As the sun inched lower in the sky and my afternoon entertainment quota fulfilled, I decided it was time to get out of there. So after another ten minutes of talking insurance and embassies I planted about 40 Ethiopian Birr into the palm of the bus driver — about $5. He looked at disgustedly and then started grabbing at stuff on the bike. Whack. My transit cop companion smacked his hands with the stick. Nice move.
“You have more?” I threw another 50 birr and showed my pockets with only about 25 Birr more.
“I must buy petrol,” I explained. The bus driver withdrew and the stick whacking copy cleared a path through the humanity and I rode on.
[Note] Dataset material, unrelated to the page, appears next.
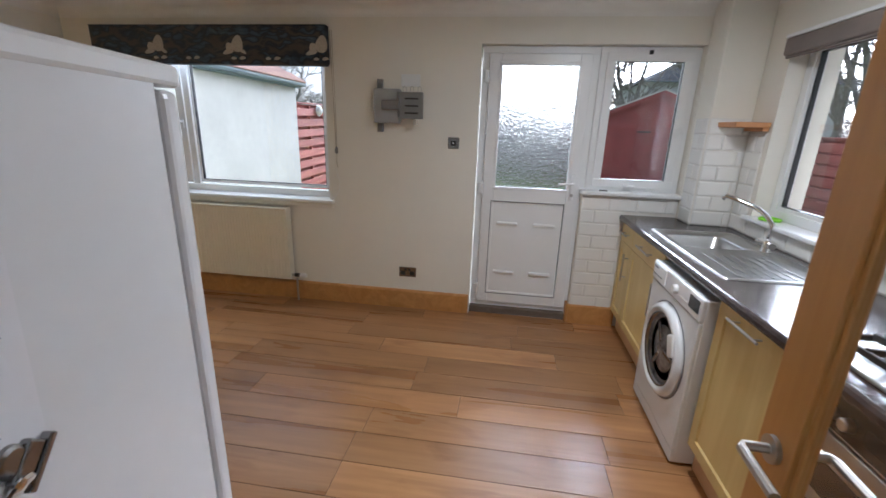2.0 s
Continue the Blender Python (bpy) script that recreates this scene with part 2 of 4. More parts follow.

Damn donkeys. I love them.
I made it into Awasa 30 minutes past nightfall and after jockeying around traffic circles where the only traffic were pedestrians and bicycles and the occasional small cc motorcycle or scooter. I looked for the lake. Then stumbled upon a guest house with a restaurant attached. Italian. Italian in Ethiopia you ask? Not so unusual as while it was never colonized, Italy was mildly successful at colonizing neighboring Eritrea in the late 1800’s and efforts over the next fifty years by the Italians have left an indelible impact on some of the culinary arts in this African country. Perhaps Ethiopia is most proud of the fact that they are the only country that defeated a European power when it finished off Italy at the Battle of Adwa in 1896. Though in the early years of World War II, Ethiopian enlisted the help of the British Royal Army to help push out threatening Italian expansionists.
Happy to devour a plate of pasta and drown in a cold Ethiopian beer I relished again in the quite courtyard of this hotel while making my plans for touring Ethiopia and praying that the Sudanese will grant me a Visa in Addis Ababa.